> _EXTRACTED DATA_
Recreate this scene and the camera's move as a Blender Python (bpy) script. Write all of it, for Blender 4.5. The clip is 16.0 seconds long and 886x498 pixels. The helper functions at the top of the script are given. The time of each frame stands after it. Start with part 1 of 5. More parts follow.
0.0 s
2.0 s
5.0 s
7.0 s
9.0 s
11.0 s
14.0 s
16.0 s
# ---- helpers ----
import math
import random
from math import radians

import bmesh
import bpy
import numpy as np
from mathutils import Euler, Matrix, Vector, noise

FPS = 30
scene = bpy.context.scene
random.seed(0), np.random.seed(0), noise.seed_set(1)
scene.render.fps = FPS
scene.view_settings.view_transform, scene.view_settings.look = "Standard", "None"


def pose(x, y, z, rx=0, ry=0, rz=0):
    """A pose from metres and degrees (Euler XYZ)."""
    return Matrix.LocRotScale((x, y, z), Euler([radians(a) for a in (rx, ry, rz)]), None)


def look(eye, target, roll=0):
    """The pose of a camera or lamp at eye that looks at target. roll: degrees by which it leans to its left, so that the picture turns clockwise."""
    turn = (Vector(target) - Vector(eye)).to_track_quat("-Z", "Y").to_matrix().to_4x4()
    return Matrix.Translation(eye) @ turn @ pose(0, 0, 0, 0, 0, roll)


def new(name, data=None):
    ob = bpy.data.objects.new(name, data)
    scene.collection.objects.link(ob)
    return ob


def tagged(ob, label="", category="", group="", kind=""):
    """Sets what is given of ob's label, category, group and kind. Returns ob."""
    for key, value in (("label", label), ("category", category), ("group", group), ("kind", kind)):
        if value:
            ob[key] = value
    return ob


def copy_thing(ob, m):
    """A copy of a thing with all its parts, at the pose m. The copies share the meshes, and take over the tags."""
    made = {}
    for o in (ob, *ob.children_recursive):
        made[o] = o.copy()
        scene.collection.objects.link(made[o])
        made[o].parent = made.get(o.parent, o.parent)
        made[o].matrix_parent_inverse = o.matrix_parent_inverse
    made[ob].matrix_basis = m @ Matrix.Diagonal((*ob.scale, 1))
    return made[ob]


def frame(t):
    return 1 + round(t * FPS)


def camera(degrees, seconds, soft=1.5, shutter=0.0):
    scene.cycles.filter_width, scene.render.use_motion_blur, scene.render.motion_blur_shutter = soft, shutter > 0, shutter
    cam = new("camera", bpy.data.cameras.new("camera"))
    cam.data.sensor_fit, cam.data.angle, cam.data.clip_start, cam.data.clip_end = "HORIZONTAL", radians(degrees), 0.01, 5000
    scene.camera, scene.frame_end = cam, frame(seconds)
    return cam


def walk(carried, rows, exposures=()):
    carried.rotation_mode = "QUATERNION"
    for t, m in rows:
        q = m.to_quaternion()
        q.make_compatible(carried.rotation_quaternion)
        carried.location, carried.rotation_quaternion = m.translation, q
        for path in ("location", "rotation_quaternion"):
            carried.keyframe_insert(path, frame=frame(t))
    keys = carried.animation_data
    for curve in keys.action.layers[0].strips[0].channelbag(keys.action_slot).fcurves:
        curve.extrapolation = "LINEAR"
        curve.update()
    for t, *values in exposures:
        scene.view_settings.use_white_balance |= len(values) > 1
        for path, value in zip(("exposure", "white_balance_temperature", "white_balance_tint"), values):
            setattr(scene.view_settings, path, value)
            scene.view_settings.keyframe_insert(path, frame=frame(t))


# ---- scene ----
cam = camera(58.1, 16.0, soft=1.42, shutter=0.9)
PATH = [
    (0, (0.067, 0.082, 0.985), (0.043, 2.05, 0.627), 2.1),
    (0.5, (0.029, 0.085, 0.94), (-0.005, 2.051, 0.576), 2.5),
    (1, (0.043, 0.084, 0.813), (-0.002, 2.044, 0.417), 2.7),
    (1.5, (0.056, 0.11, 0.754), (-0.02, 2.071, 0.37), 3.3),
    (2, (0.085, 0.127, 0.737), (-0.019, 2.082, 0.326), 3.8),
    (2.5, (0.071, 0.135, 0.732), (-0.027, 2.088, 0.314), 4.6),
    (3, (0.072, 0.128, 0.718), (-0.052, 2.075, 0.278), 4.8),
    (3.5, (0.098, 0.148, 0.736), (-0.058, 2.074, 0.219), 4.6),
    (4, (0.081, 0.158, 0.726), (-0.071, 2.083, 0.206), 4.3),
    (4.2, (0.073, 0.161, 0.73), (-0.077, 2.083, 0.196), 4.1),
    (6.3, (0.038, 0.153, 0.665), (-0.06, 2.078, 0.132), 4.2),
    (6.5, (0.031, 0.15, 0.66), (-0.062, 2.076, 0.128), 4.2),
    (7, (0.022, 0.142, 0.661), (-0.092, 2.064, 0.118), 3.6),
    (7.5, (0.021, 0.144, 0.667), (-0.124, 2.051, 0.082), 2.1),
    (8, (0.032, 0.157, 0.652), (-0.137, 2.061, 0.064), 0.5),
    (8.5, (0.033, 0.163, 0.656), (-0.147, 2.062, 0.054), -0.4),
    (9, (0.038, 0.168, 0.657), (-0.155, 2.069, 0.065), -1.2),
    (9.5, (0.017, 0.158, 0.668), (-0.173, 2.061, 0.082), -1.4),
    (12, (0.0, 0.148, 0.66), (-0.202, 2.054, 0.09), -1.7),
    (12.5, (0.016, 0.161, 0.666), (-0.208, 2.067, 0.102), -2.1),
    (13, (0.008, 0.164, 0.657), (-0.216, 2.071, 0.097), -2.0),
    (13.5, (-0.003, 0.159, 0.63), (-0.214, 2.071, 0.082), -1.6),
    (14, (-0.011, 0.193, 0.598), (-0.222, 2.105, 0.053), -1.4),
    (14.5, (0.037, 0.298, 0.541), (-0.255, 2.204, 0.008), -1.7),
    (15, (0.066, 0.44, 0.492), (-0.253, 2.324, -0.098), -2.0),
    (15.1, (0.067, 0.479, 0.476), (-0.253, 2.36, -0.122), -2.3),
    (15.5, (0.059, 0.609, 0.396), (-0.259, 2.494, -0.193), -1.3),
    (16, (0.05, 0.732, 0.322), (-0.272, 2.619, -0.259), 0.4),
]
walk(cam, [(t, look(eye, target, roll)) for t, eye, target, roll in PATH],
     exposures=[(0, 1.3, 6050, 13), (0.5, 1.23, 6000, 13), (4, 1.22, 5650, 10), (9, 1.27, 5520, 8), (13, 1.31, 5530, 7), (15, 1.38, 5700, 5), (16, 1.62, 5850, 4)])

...

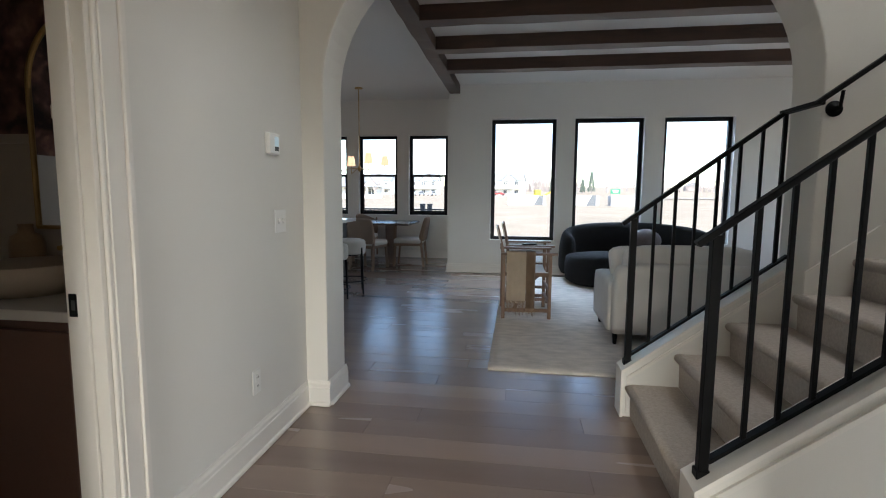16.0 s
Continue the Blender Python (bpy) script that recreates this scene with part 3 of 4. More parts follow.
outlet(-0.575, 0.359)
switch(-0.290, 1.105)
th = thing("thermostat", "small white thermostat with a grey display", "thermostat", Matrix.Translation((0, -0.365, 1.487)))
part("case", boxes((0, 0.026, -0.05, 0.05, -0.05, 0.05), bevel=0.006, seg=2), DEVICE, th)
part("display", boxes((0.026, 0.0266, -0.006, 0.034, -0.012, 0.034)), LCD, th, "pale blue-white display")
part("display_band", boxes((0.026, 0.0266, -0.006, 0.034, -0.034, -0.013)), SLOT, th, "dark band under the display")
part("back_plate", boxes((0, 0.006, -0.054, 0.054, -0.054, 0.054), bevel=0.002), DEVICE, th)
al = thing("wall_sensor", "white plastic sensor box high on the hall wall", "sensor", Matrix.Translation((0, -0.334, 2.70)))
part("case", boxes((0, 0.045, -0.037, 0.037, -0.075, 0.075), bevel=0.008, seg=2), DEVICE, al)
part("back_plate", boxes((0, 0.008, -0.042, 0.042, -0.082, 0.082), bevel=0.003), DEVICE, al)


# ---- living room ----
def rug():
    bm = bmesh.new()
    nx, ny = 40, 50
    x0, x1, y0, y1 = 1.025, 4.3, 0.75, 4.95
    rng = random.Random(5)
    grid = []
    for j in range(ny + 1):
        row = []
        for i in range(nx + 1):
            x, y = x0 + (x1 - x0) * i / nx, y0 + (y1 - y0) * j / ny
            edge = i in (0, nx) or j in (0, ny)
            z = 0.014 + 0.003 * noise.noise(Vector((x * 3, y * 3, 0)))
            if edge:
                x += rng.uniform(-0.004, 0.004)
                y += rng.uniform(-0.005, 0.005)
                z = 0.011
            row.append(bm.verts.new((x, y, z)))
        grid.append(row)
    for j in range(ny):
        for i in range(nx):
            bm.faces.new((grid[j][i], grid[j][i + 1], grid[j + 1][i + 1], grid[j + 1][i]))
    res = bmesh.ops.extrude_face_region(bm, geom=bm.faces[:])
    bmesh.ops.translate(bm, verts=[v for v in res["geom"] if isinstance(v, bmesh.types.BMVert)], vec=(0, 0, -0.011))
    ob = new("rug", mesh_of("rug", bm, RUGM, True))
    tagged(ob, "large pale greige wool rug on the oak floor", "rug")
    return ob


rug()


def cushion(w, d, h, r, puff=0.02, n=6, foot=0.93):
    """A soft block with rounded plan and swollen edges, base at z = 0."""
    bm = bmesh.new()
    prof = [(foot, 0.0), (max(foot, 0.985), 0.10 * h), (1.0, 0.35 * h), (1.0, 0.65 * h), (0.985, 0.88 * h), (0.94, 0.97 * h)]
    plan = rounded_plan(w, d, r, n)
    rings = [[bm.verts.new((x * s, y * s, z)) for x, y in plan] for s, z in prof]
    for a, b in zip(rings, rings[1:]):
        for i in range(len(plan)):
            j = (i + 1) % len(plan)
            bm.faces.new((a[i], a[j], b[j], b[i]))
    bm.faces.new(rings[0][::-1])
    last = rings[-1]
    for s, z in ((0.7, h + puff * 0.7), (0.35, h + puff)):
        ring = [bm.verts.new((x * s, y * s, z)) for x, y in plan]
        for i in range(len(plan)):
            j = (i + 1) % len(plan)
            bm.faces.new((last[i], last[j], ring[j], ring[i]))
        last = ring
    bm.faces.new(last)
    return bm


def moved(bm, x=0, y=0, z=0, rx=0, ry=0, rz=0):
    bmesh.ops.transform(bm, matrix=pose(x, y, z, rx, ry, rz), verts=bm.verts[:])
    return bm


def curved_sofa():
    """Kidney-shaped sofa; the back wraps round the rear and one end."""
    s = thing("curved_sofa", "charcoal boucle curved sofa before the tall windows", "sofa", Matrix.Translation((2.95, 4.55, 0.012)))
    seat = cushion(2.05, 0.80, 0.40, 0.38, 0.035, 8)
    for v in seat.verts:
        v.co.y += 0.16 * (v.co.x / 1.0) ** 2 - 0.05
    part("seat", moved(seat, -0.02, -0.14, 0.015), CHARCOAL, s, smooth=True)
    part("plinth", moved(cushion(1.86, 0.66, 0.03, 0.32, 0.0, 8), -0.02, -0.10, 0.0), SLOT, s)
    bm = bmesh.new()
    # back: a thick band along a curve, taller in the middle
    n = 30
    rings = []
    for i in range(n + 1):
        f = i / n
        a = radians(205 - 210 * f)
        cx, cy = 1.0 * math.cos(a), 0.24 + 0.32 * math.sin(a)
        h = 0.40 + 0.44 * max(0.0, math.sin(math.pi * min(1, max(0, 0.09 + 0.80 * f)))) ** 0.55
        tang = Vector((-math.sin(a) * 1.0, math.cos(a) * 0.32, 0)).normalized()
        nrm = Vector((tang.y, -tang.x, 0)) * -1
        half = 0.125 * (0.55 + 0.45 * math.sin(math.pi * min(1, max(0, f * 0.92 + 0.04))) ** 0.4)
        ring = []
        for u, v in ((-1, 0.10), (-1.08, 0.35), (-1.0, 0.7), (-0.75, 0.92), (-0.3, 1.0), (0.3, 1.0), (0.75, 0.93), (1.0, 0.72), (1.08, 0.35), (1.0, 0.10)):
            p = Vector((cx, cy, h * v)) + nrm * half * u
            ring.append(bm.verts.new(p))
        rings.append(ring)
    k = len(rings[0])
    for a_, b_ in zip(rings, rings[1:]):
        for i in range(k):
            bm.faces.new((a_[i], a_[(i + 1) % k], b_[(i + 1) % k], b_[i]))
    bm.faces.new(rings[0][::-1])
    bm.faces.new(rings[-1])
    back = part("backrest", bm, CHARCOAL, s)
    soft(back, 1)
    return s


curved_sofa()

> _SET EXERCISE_
Transcribe each line of the data above, unaltered, from the one where "Recreate this scene" appears to the one where "made[o].parent = made.get(o.parent, o.parent)" appears, inclusive of both.

> _EXERCISE RESPONSE_
Recreate this scene and the camera's move as a Blender Python (bpy) script. Write all of it, for Blender 4.5. The clip is 16.0 seconds long and 886x498 pixels. The helper functions at the top of the script are given. The time of each frame stands after it. Start with part 1 of 5. More parts follow.
0.0 s
2.0 s
5.0 s
7.0 s
9.0 s
11.0 s
14.0 s
16.0 s
# ---- helpers ----
import math
import random
from math import radians

import bmesh
import bpy
import numpy as np
from mathutils import Euler, Matrix, Vector, noise

FPS = 30
scene = bpy.context.scene
random.seed(0), np.random.seed(0), noise.seed_set(1)
scene.render.fps = FPS
scene.view_settings.view_transform, scene.view_settings.look = "Standard", "None"


def pose(x, y, z, rx=0, ry=0, rz=0):
    """A pose from metres and degrees (Euler XYZ)."""
    return Matrix.LocRotScale((x, y, z), Euler([radians(a) for a in (rx, ry, rz)]), None)


def look(eye, target, roll=0):
    """The pose of a camera or lamp at eye that looks at target. roll: degrees by which it leans to its left, so that the picture turns clockwise."""
    turn = (Vector(target) - Vector(eye)).to_track_quat("-Z", "Y").to_matrix().to_4x4()
    return Matrix.Translation(eye) @ turn @ pose(0, 0, 0, 0, 0, roll)


def new(name, data=None):
    ob = bpy.data.objects.new(name, data)
    scene.collection.objects.link(ob)
    return ob


def tagged(ob, label="", category="", group="", kind=""):
    """Sets what is given of ob's label, category, group and kind. Returns ob."""
    for key, value in (("label", label), ("category", category), ("group", group), ("kind", kind)):
        if value:
            ob[key] = value
    return ob


def copy_thing(ob, m):
    """A copy of a thing with all its parts, at the pose m. The copies share the meshes, and take over the tags."""
    made = {}
    for o in (ob, *ob.children_recursive):
        made[o] = o.copy()
        scene.collection.objects.link(made[o])
        made[o].parent = made.get(o.parent, o.parent)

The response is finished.